Sr. 11 [S & E] — Vote Counting in the Counting Room

Vulnerability: In the counting room, booth-wise candidate results are read off each CU. There is currently no systematic check that the physical CU being counted is the same machine used at the booth — creating a window for EVM substitution or tampering.

Fix: Before reading results from each CU, contestants' representatives must be given an opportunity to verify the CU's displayed serial number against Form 17-C, the tamper-proof sticker with serial number on VVPAT, and uploaded photos. Any discrepancy must halt counting for that constituency and trigger an investigation.


Most Important Short-Term & Essential (S & E) Reforms

As concluded in the blog, the following items can significantly reduce risks to India's democracy quickly and should be prioritised:

Sr. 5 — Electoral Roll cleanup via mandatory Aadhaar-EPIC linking and biometric-authenticated deletions (especially sub-action 5.4)
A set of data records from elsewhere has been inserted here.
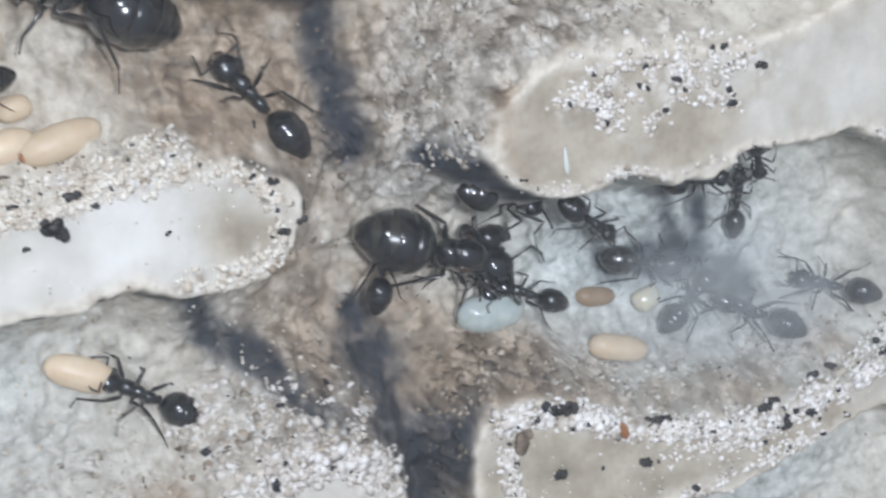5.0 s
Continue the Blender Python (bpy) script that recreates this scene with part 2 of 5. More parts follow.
CHIPPED = simple("chipped_metal", (0.06, 0.07, 0.09), (0.55, 0.57, 0.60), 0.7, 0.35, 0.1, metal=0.6)
EDGE = simple("dirty_edge", (0.10, 0.08, 0.06), (0.50, 0.44, 0.36), 0.45, 0.6, 0.1)
TABLE = simple("slate_blue_table", (0.014, 0.032, 0.050), (0.034, 0.060, 0.084), 0.11, 0.4, 0.03)
CRUMBS = simple("stained_crumbs", (0.06, 0.045, 0.035), (0.30, 0.24, 0.18), 0.9, 0.7)
SEED = simple("seed_husk", (0.20, 0.085, 0.035), (0.40, 0.20, 0.09), 1.0, 0.5, 0.08)
PITCH = simple("black_crumb", (0.012, 0.012, 0.014), (0.05, 0.045, 0.04), 1.5, 0.45, 0.1)
LETTER = simple("silver_lettering", (0.52, 0.55, 0.60), (0.66, 0.69, 0.73), 0.1, 0.4)


# ------------------------------------------------------------ mesh helpers
def link(name, bm, material, parent=None, label="", smooth=True):
    me = bpy.data.meshes.new(name)
    bm.to_mesh(me)
    bm.free()
    me.materials.append(material)
    if smooth:
        me.shade_smooth()
    ob = new(name, me)
    if parent:
        ob.parent = parent
    if label:
        ob["label"] = label
    return ob


def part(name, bm, material, parent, label=""):
    return link(name, bm, material, parent, label)


def ball(bm, c, radii, rot=None, u=14, v=10):
    m = Matrix.Translation(Vector(c)) @ (rot or Matrix()) @ Matrix.Diagonal((*radii, 1))
    return bmesh.ops.create_uvsphere(bm, u_segments=u, v_segments=v, radius=1, matrix=m)["verts"]


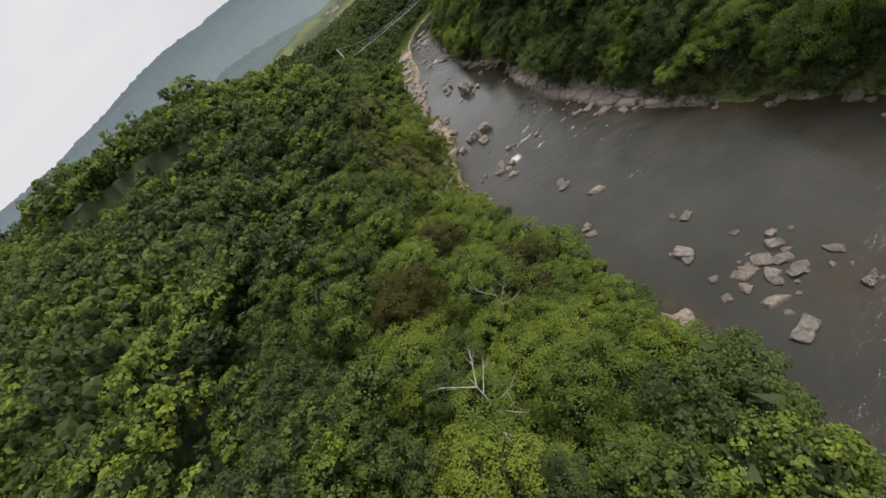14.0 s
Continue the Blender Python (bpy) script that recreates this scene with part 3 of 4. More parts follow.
# painted haze: blue emission, paler at the foot and darker above
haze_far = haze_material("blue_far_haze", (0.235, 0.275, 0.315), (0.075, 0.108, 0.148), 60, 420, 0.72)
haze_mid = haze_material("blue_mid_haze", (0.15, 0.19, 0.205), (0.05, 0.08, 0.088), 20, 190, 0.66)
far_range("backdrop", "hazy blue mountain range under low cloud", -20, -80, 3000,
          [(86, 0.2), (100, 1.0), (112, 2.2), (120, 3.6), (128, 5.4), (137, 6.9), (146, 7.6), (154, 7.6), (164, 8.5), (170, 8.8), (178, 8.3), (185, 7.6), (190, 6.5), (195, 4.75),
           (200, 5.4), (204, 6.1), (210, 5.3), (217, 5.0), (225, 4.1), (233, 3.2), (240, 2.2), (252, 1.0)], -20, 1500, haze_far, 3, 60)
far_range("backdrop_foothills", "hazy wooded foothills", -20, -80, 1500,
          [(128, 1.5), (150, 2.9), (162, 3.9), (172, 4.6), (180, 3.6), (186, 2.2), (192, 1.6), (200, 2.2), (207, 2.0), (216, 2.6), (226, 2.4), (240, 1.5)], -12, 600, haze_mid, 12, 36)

# ---- plants: leaf clumps on lobes ----
bm = bmesh.new()
bmesh.ops.create_icosphere(bm, subdivisions=1, radius=1)
ICO_V = np.array([q.co[:] for q in bm.verts])
ICO_F = np.array([[q.index for q in f.verts] for f in bm.faces])
bm.free()
bm = bmesh.new()
bmesh.ops.create_icosphere(bm, subdivisions=2, radius=1)
ICO2_V = np.array([q.co[:] for q in bm.verts])
ICO2_F = np.array([[q.index for q in f.verts] for f in bm.faces])
bm.free()


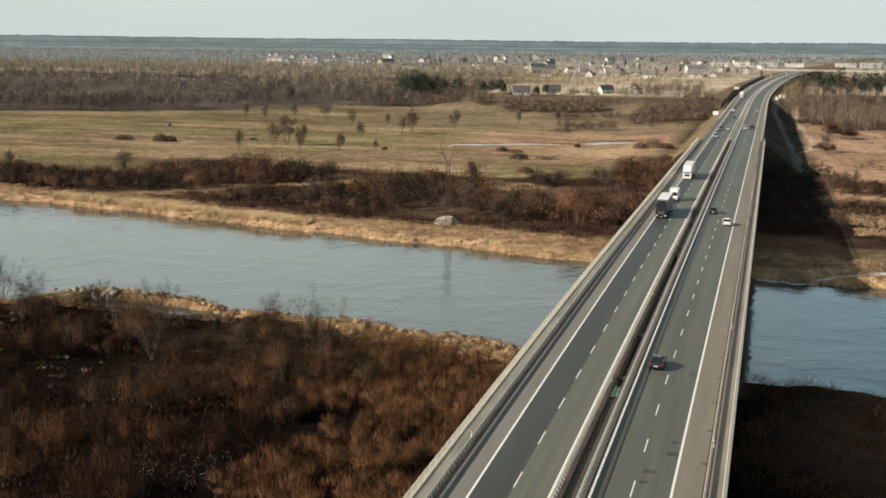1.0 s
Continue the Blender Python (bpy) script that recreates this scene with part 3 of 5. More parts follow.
def twig_cloud(base, high, wide, per, width, length, up=1.0, spread=0.9):
    """Loose thin triangles that fill a dome over each base point: (n*per, 3, 3). high, wide: arrays of n."""
    n = len(base)
    b, h, w = np.repeat(base, per, 0), np.repeat(high, per), np.repeat(wide, per)
    m = n * per
    ang, r = rng.uniform(0, 2 * np.pi, m), np.sqrt(rng.uniform(0, 1, m))
    lift = rng.uniform(0.0, 1.0, m) ** 0.75 * np.sqrt(np.maximum(1 - r ** 2, 0.02)) * 0.85
    out = np.stack([np.cos(ang), np.sin(ang), np.zeros(m)], -1)
    p = b + out * (r * w)[:, None] + np.stack([np.zeros(m), np.zeros(m), lift * h], -1)
    d = unit(out * (r * spread)[:, None] + np.array((0, 0, up)) + rng.normal(0, 0.5, (m, 3)))
    long = h * length * rng.uniform(0.5, 1.15, m)
    dome = unit(np.stack([out[:, 0] * r, out[:, 1] * r, 0.25 + lift * 0.9], -1) + rng.normal(0, 0.14, (m, 3)))
    side = unit(np.cross(d, dome)) * (width * rng.uniform(0.6, 1.5, m))[:, None]
    tip = p + d * long[:, None]
    return np.stack([p - side, p + side, tip, dome, np.ones((m, 3))], 1)


def lobes(base, high, wide, count, per, width, length, up=0.8, spread=0.9, reach=0.6, foot=0.0, tone=0.3, inner=0.25, flat_top=0.4):
    """Bushes or crowns of several rounded lobes, each a swarm of fine twigs that point up and out round thicker inner branches, with a tone of its own."""
    m = len(base) * count
    b, h, w = np.repeat(base, count, 0), np.repeat(high, count), np.repeat(wide, count)
    ang, r = rng.uniform(0, 2 * np.pi, m), np.sqrt(rng.uniform(0, 1, m)) * reach * (count > 1)
    rad = w * rng.uniform(0.45, 0.75, m) * (1.0 if count > 1 else 1.5)
    top = h * (1 - flat_top * r ** 2) * rng.uniform(0.7, 1.0, m)
    c = b + np.stack([np.cos(ang) * r * w, np.sin(ang) * r * w, foot * h + 0.44 * top * (1 - foot)], -1)
    axes = np.stack([rad, rad * rng.uniform(0.8, 1.2, m), 0.56 * top * (1 - foot)], -1)
    hue = np.repeat(np.repeat(rng.uniform(1 - tone, 1 + tone, len(base)), count) * rng.uniform(1 - 0.4 * tone, 1 + 0.4 * tone, m), per)
    heart = np.repeat(b + np.array((0, 0, 0.25)) * h[:, None], per, 0)
    c, axes, h = np.repeat(c, per, 0), np.repeat(axes, per, 0), np.repeat(h, per)
    m *= per
    u = unit(rng.normal(0, 1, (m, 3)))
    u[:, 2] = np.where(u[:, 2] < -0.3, -u[:, 2], u[:, 2])
    within = rng.uniform(0, 1, m) < inner
    p = c + u * axes * np.where(within, rng.uniform(0.0, 0.62, m), 0.6 + 0.4 * rng.uniform(0, 1, m) ** 0.6)[:, None]
    d = unit(u * spread + np.array((0, 0, up)) + rng.normal(0, 0.35, (m, 3)))
    facing = unit(u / axes * axes[:, :1] + (0.8 * unit(p - heart) if count > 1 else 0.0) + rng.normal(0, 0.12, (m, 3)))
    side = unit(np.cross(d, facing)) * (width * rng.uniform(0.6, 1.5, m) * np.where(within, 1.7, 1.0))[:, None]
    tip = p + d * (h * length * np.where(within, 1.1, 1.0) * rng.uniform(0.5, 1.15, m))[:, None]
    return np.stack([p - side, p + side, tip, facing, np.repeat(hue[:, None], 3, 1)], 1)


def stems(base, high, wide, per, width, lean=0.5):
    """Thin upright stems from the ground, several to a bush."""
    m = len(base) * per
    b, h, w = np.repeat(base, per, 0), np.repeat(high, per), np.repeat(wide, per)
    off = rng.normal(0, 0.28, (m, 3)) * w[:, None]
    off[:, 2] = -0.2
    d = unit(np.stack([off[:, 0], off[:, 1], np.abs(w) * lean + 0.6 * h], -1) + rng.normal(0, 0.12, (m, 3)) * h[:, None])
    side = unit(np.cross(d, rng.normal(0, 1, (m, 3)))) * width
    return flat(np.stack([b + off - side, b + off + side, b + off + d * (h * rng.uniform(0.7, 1.1, m))[:, None]], 1))


def on_land(x, y):
    return np.stack([x, y, land_z(x, y)], -1)


def patchy(x, y, s, seed):
    return 0.5 + 0.5 * wobble(x, y, s, seed) * 0.6 + 0.2 * wobble(x, y, s * 0.37, seed + 3)


def stuff(name, tris, material, label, category):
    ob = obj(name, twig_mesh(name, tris), material)
    return tagged(ob, label, category, kind="stuff")


def blades(x, y, tall, width, lean):
    b = on_land(x, y)
    m = len(x)
    d = unit(np.stack([rng.normal(0.15, lean, m), rng.normal(0, lean, m), np.ones(m)], -1))
    side = unit(np.cross(d, rng.normal(0, 1, (m, 3)))) * (width * rng.uniform(0.6, 1.4, m))[:, None]
    b[:, 2] -= 0.1
    return flat(np.stack([b - side, b + side, b + d * tall[:, None]], 1))


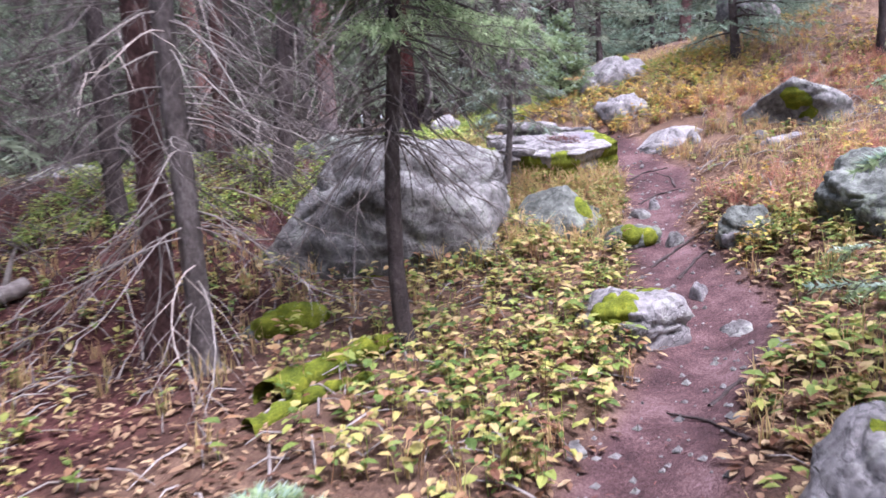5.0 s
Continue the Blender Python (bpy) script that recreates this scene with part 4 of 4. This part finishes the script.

Sr. 6 — Biometric voter authentication at booths using Aadhaar

Sr. 7 — Replace physical Electoral Rolls with electronic VMS-based system; eliminate ink smearing

Sr. 8 — Fix VVPAT transparent glass; introduce Black Box Testing in 2% of booths; share CCTV footage with contestants (especially action 8.2 to thwart EVM hacks)

Sr. 9, 10 & 11 — Digital upload of Form 17-C, DEO verification, and serial number cross-check before counting — to thwart all post-poll gaming

By utilising India's excellent Digital Public Infrastructure (DPI) coupled with tweaking the Aadhaar Act and making minor changes in VVPATs, India's democracy can be quickly secured. Subversion of Indian elections is a high-stakes game — if hacking/manipulation is being done, it is likely done by top-drawer hackers who will not leave an audit trail.


The two longer-term structural reforms — Sr. 1 (political funding transparency) and Sr. 2 (replacing FPTP) — remain critical but require much broader public debate and constitutional/legislative action over time.